Model Interpretability in Deep Learning & Machine Learning
A popular notion about machine learning models is the interpretability — statistical models like logistic regression yield interpretable models. Historically, financial sector which relies heavily on interpretability uses machine learning models because of its ability to offer an audit trail. On the other hand, neural networks are dubbed as the black boxes since there is no real understanding of how the output was achieved. In other words, one may not be able to ascertain how the exact model works inside and out, but know the learning algorithm that created it. However, according to Zachary Chase Lipton, a Ph.D student at UCSD, machine learning algorithms, for example decision trees, often championed for their interpretability, can also be similarly opaque. In case of decision tree, even with one tree, if it grows too large, it might cease to be interpretable, much like high-dimensional linear models, he emphasized in a post.

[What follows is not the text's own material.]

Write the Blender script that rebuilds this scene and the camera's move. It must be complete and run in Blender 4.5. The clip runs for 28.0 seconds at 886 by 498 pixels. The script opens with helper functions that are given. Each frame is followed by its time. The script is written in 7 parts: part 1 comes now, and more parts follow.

DL vs ML: Difference In Output
Besides, DL and ML also differ in their output – while ML models produce a numerical output, the output from DL algorithms can range from an image to text or even an audio. Besides, where DL scores over traditional machine learning techniques is with its neural network approach to look for patterns and correlations which improves significantly when it is fed more data to train. However, this doesn’t mean that traditional machine learning is dead. In fact, companies working with limited hardware and data work better with an ensemble of conventional machine learning methods instead of data-intensive DL models.
Future of Deep Learning
Deep Learning models are gaining currency over traditional machine learning models because of their breakthroughs in consumer-facing technology such as image recognition and face recognition in mobiles. Where machine learning models hit a ground in analytics performance due to data processing limitations, DL algorithms can work at scale and the recent hardware innovations have proven how deep learning training can be reduced dramatically to minutes. There is a lot more going on in deep learning research and DL is poised to make a major impact in areas such as driverless technology, retail, healthcare and its breakthroughs will significantly impact diagnostics.